そして、我々保安員ならずとも、聞いていて一番頭にくるのが反省無き居直りの言葉だ。声をかけた瞬間から「なんですか、どれですか」と挑戦的な態度を取る常習犯の多くは、証拠を突きつけられても「自分のモノだ」と否認を続ける。酷いのになると「勝手に入れられた」などと事実を捏造したり「あなたが見たからって証拠になるのか」と突っかかってくる者までいるので始末が悪い。「こんなちっちゃいことで大騒ぎしやがって......」と居直る被疑者も少なくないが、その多くは会社を倒産させた経験を持つ元経営者で、昔の威光を捨てきれないタイプといえる。
それとは逆に、百貨店で外商を引き連れて歩くセレブ系の主婦を捕捉した時には、しっかりと現認しているにも拘らずクライアントに叱責された。
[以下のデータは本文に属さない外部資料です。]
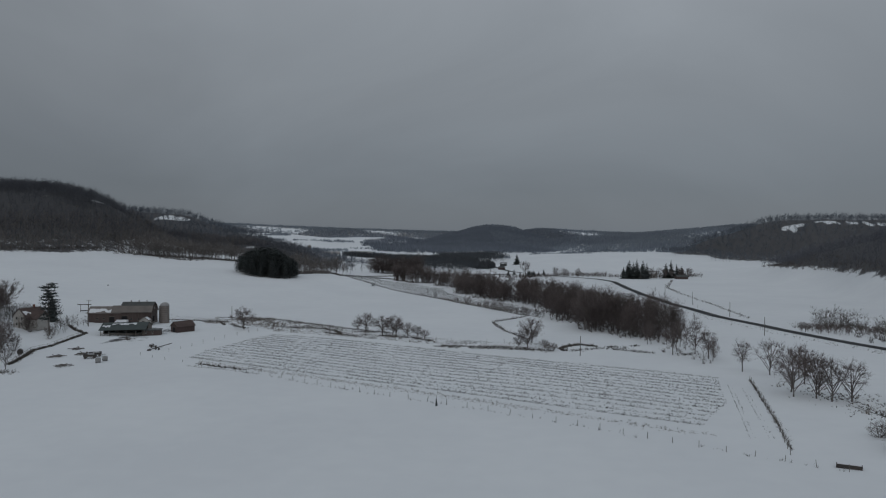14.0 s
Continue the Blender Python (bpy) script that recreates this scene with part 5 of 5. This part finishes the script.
def window(root, x, y, z, w, h, face, mat_frame=M_WHITE):
    """A window on a wall facing along +-x or +-y: frame, sill, glass."""
    ax = face in ("+x", "-x")
    s = 1 if face[0] == "+" else -1
    sx, sy = (0.08, w) if ax else (w, 0.08)
    f = part("window", Mesh().box(x + (s * 0.05 if ax else 0), y + (0 if ax else s * 0.05), z, sx, sy, h), mat_frame, root)
    part("pane", Mesh().box(x + (s * 0.085 if ax else 0), y + (0 if ax else s * 0.085), z, *((0.04, w * 0.8) if ax else (w * 0.8, 0.04)), h * 0.82), M_GLASS, f)
    part("sill", Mesh().box(x + (s * 0.1 if ax else 0), y + (0 if ax else s * 0.1), z - h / 2 - 0.05, *((0.22, w * 1.15) if ax else (w * 1.15, 0.22)), 0.08), mat_frame, f)


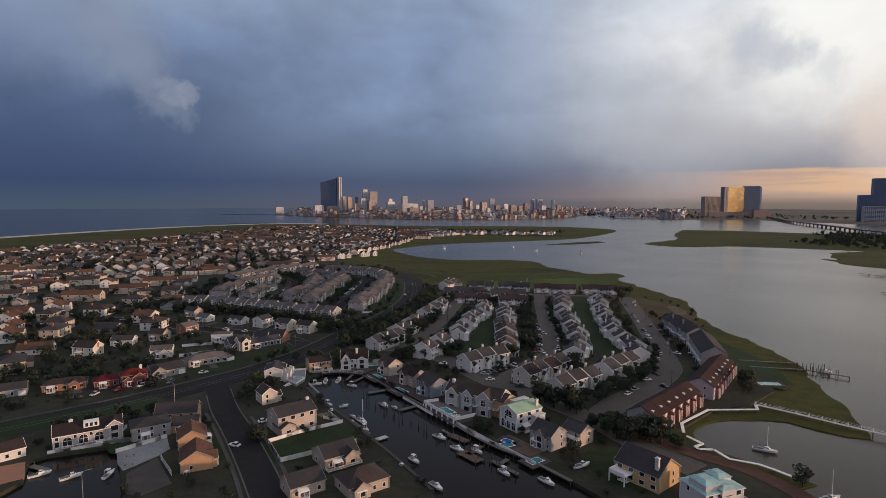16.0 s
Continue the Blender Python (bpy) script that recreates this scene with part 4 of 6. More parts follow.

お得意様という立場が犯罪をもみ消す図式に、拝金主義の真髄を見せつけられた俺は、得体のしれない怒りに身を震わせたものだ。自分の非を認めることなく、犯した罪を受け入れようとしない彼らが、心から反省することはないだろう。
また意外なことに、報復を理由とする万引き常習者も少なくない。「店員の態度が悪くてムカついた」とか「面接で落とされた」「解雇された」など従業員に対する逆恨みから犯行に至る者をはじめ、他店より高かったモノを買わされたことで損した分を万引きで取り返すという屈折した節約心から、小さな犯行を繰り返す主婦もいた。
特筆すべきは、大型ショッピングモールの進出により閉店を余儀なくされた地元商店主の一家が「客を取られて店を潰されたから、弁償してもらうつもりで盗った」と、家族ぐるみで犯行を繰り返していた事案に遭遇したことだ。同情すべき点は確かにあるが、全てを他人のせいにする自分勝手な思考は理解できない。
さらには「(彼氏や彼女に)プレゼントしたかった」という少年万引き犯や「孫に新しい服を着せたかった」とむせび泣く老婆もいる。盗んだモノを大切な人にプレゼントする心境は、如何なるものか。彼らの心に潜む闇は、きっと消えない。